STATED GOAL:
Write out the listing below in full and exactly, leaving out every picture.

GIVEN MATERIAL:
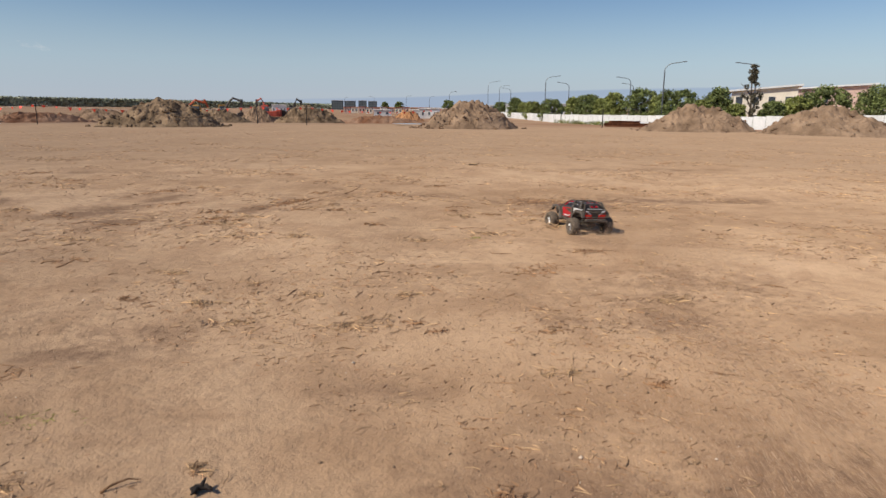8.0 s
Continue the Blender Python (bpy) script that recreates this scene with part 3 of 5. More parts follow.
        part("bonnet_panel", bm, M_RED, t, "red bonnet side panel")
        bm = bmesh.new()
        slab(bm, [(0.205, s * 0.030, 0.1855), (0.190, s * 0.052, 0.190), (0.120, s * 0.040, 0.2065), (0.150, s * 0.022, 0.201)], 0.003, (0.1, 0, 1))
        part("bonnet_stripe", bm, M_WHITE, t, "white bonnet flash")
        bm = bmesh.new()
        slab(bm, [(-0.2268, s * 0.022, 0.158), (-0.2268, s * 0.046, 0.172), (-0.2262, s * 0.056, 0.192), (-0.2255, s * 0.082, 0.198), (-0.2258, s * 0.072, 0.184), (-0.2268, s * 0.050, 0.168)], 0.004, (-1, 0, 0))
        part("tail_flash", bm, M_WHITE, t, "white angled tail flash")
        bm = bmesh.new()
        box(bm, (-0.2285, s * 0.056, 0.150), (0.006, 0.056, 0.024), 0.002)
        part("tail_light", bm, M_TAIL, t, "red tail light")
        bm = bmesh.new()
        tube(bm, [(0.205, s * 0.052, 0.163), (0.222, s * 0.052, 0.163)], 0.013, 12)
        lamp = part("headlight", bm, M_CHROME, t, "round chrome headlight")
        bm = bmesh.new()
        tube(bm, [(0.2222, s * 0.052, 0.163), (0.225, s * 0.052, 0.163)], 0.0105, 12, 0.008)
        part("lens", bm, M_LENS, lamp, "clear headlight lens")
    for sgn in (-1, 1):
        bm = bmesh.new()
        slab(bm, [(-0.2275, sgn * 0.014, 0.126), (-0.2275, sgn * 0.080, 0.126), (-0.2275, sgn * 0.082, 0.140), (-0.2275, sgn * 0.028, 0.140)], 0.003, (-1, 0, 0))
        part("tail_panel", bm, M_RED, t, "red lower tail panel")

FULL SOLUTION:
8.0 s
Continue the Blender Python (bpy) script that recreates this scene with part 3 of 5. More parts follow.
        part("bonnet_panel", bm, M_RED, t, "red bonnet side panel")
        bm = bmesh.new()
        slab(bm, [(0.205, s * 0.030, 0.1855), (0.190, s * 0.052, 0.190), (0.120, s * 0.040, 0.2065), (0.150, s * 0.022, 0.201)], 0.003, (0.1, 0, 1))
        part("bonnet_stripe", bm, M_WHITE, t, "white bonnet flash")
        bm = bmesh.new()
        slab(bm, [(-0.2268, s * 0.022, 0.158), (-0.2268, s * 0.046, 0.172), (-0.2262, s * 0.056, 0.192), (-0.2255, s * 0.082, 0.198), (-0.2258, s * 0.072, 0.184), (-0.2268, s * 0.050, 0.168)], 0.004, (-1, 0, 0))
        part("tail_flash", bm, M_WHITE, t, "white angled tail flash")
        bm = bmesh.new()
        box(bm, (-0.2285, s * 0.056, 0.150), (0.006, 0.056, 0.024), 0.002)
        part("tail_light", bm, M_TAIL, t, "red tail light")
        bm = bmesh.new()
        tube(bm, [(0.205, s * 0.052, 0.163), (0.222, s * 0.052, 0.163)], 0.013, 12)
        lamp = part("headlight", bm, M_CHROME, t, "round chrome headlight")
        bm = bmesh.new()
        tube(bm, [(0.2222, s * 0.052, 0.163), (0.225, s * 0.052, 0.163)], 0.0105, 12, 0.008)
        part("lens", bm, M_LENS, lamp, "clear headlight lens")
    for sgn in (-1, 1):
        bm = bmesh.new()
        slab(bm, [(-0.2275, sgn * 0.014, 0.126), (-0.2275, sgn * 0.080, 0.126), (-0.2275, sgn * 0.082, 0.140), (-0.2275, sgn * 0.028, 0.140)], 0.003, (-1, 0, 0))
        part("tail_panel", bm, M_RED, t, "red lower tail panel")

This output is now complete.